Стихи, уже забытые, превратились в улику против поэта.

И вот мы узнали, что Горькому сказали про Маяковского, что Володя обидел женщину».

Впоследствии Шкловский этот пассаж выбросил, он в его книге теперь не печатается. В нем всё бред. Зачем Крючкову было клеветать на Маяковского? Он был не ангел, но бессмысленных злодейств не совершал. Чекист — да, наблюдал за Горьким — конечно, был связан с Ягодой — бесспорно. Но зачем ему было в 1920 году клеветать на Маяковского? Только потому, что все разоблаченные являются абсолютным злом и в мотивациях не нуждаются? Что еще за полупереводные стихи Маяковского?
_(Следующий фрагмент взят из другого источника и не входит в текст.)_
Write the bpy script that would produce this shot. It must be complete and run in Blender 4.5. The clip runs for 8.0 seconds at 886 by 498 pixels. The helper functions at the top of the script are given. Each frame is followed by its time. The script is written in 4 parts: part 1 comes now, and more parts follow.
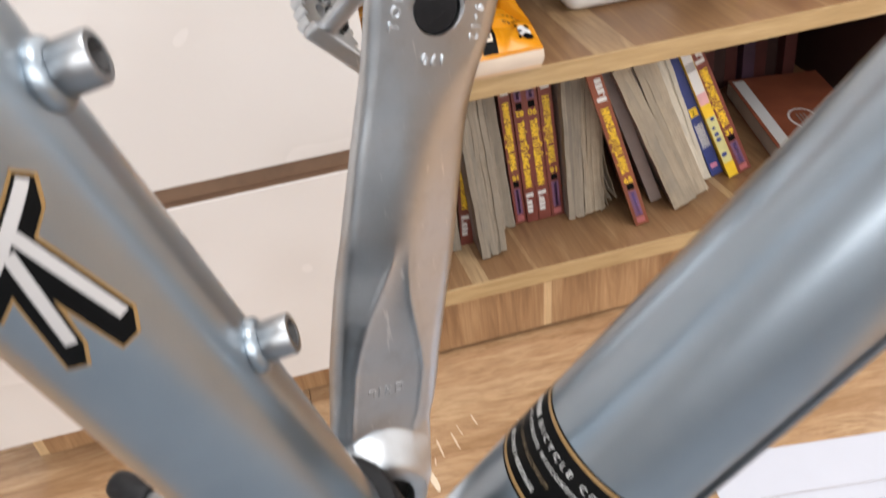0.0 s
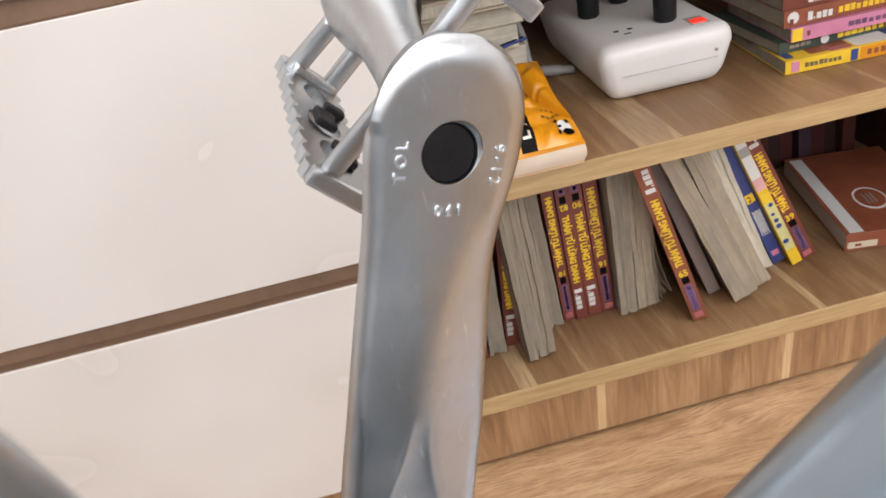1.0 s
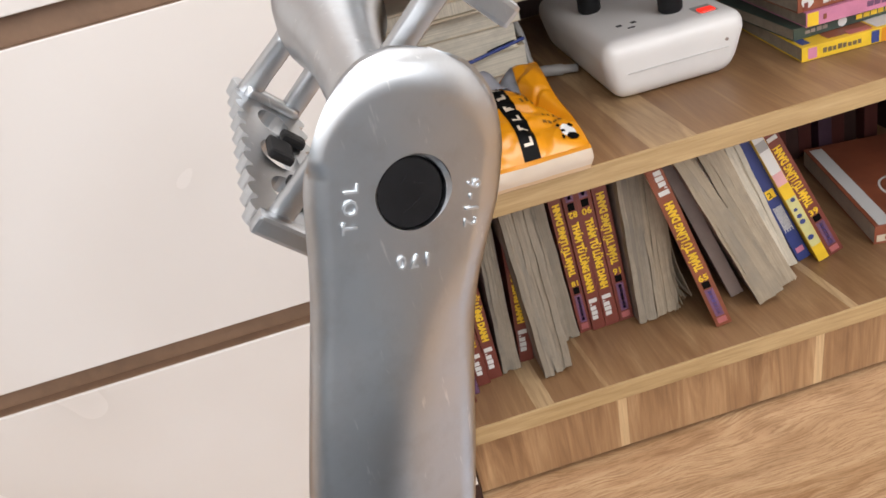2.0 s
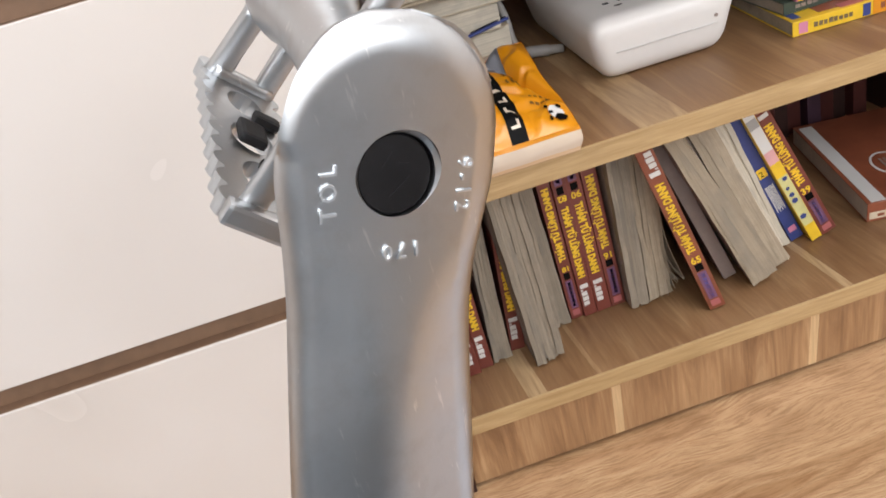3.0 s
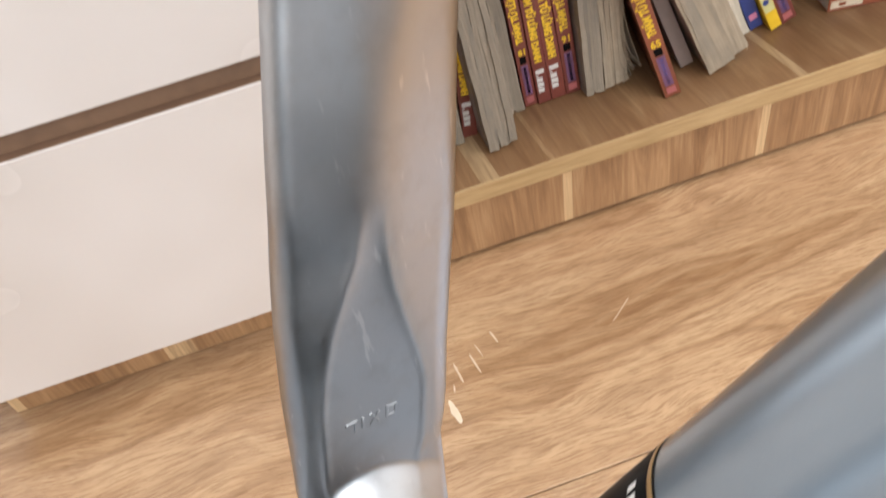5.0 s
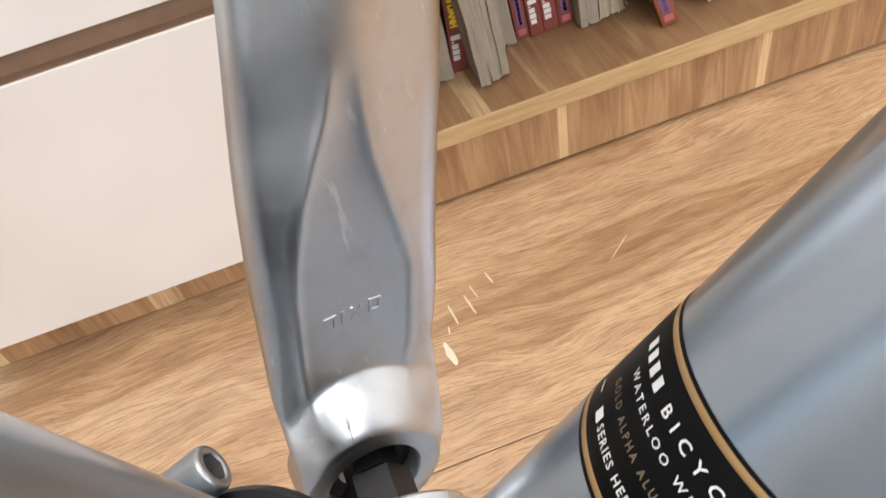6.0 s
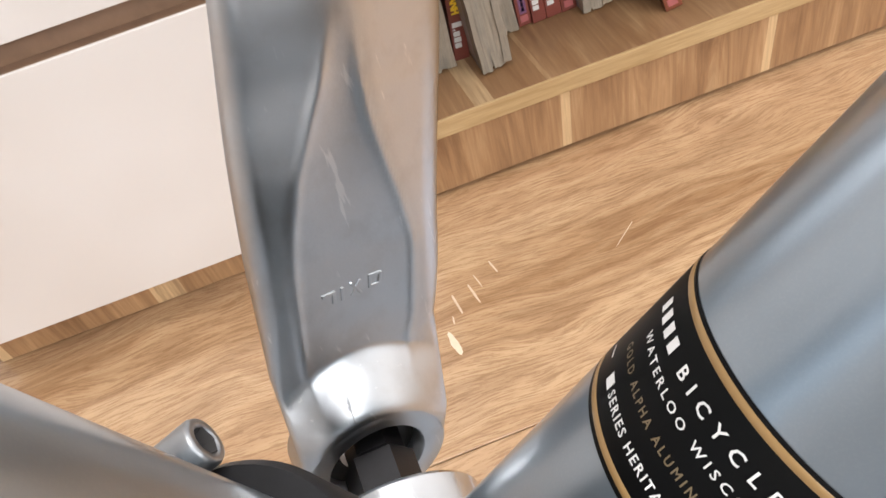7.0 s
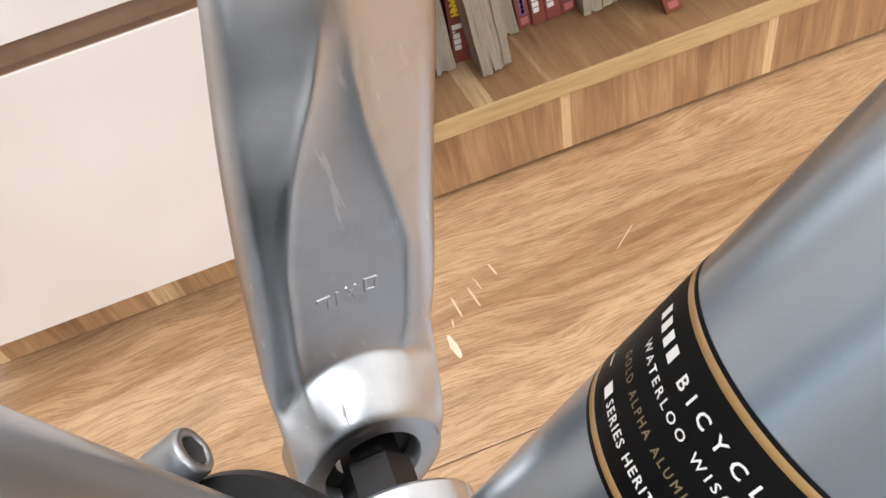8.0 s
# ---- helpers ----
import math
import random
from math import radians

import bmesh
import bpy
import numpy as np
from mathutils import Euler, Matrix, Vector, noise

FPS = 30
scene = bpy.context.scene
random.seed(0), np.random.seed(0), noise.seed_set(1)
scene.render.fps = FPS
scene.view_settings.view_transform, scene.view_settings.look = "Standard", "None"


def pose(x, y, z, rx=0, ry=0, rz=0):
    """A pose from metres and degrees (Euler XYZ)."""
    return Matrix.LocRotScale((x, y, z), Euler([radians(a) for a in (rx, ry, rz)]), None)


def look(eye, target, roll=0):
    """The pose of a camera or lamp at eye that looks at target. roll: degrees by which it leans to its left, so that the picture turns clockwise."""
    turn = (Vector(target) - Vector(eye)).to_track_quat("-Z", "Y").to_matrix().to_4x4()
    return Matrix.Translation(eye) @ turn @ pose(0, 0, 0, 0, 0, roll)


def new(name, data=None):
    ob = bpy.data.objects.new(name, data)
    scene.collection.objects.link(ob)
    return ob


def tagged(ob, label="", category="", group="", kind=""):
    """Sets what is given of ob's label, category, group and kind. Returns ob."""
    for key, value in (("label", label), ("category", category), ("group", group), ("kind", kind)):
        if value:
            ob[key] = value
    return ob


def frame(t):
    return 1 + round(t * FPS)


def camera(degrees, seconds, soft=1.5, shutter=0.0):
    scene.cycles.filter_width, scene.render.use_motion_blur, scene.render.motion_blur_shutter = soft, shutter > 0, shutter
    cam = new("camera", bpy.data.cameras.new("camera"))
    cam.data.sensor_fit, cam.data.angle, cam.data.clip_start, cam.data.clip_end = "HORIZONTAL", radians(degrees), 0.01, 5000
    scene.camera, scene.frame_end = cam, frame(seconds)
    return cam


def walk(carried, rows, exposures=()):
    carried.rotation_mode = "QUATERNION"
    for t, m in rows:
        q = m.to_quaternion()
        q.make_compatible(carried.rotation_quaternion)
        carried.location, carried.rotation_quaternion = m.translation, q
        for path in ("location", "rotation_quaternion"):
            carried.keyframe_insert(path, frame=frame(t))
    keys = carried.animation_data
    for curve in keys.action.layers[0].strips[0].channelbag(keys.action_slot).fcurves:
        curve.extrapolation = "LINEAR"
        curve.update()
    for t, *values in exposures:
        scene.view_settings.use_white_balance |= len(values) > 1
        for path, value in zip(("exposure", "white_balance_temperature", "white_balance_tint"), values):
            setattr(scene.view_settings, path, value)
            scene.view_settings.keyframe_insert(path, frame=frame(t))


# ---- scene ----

С какого языка он мог переводить, кроме грузинского? Видимо, «проклятым поэтам» приписывались его эпатажные ранние заявления («Я люблю смотреть, как умирают дети» — почти дословная цитата из Бодлера). На самом деле к упомянутым всуе поэтам имеет отношение лишь одно его стихотворение — «Верлен и Сезанн», — и оно позднее.

Хорошо хоть он не упоминает Чуковского как источник клеветы. Чуковскому достается за другое: он не разглядел в Маяковском истинный талант и пытался ему покровительствовать. Вообще многие не разглядели. Один Шкловский с самого начала все понял. У него было много ошибок, в которых он кается. Каяться и поднимать руки он начал с «Сентиментального путешествия» (1923) и с тех пор не переставал этим заниматься 60 лет, создав между тем прекрасные книги и открыв несколько фундаментальных законов литературы. Одной рукой писал, другую держал поднятой. Получалось двусмысленно. Розанова он любил, но розановского бесстыдства у него не было. Это, так сказать, недостаточно бесстыдно, чтобы быть Розановым.

В этой книге масса ценных наблюдений (не открытий — открытий автор себе не позволяет, время не то). Но все они тонут в потоке мелких, хотя и чрезвычайно наглядных поправок и натяжек, а точнее, подтяжек. С помощью Маяковского решаются личные задачи. Потом Шкловский часть этих хитростей убрал, что еще противнее.

И все маяковедение тридцатых-сороковых было такое — за ничтожным исключением: на Маяковском плавали, как ракушки, приставшие к днищу парохода. На большее не претендовали. Но и не комплексовали особо. Он был орудием борьбы и превратился в орудие выживания.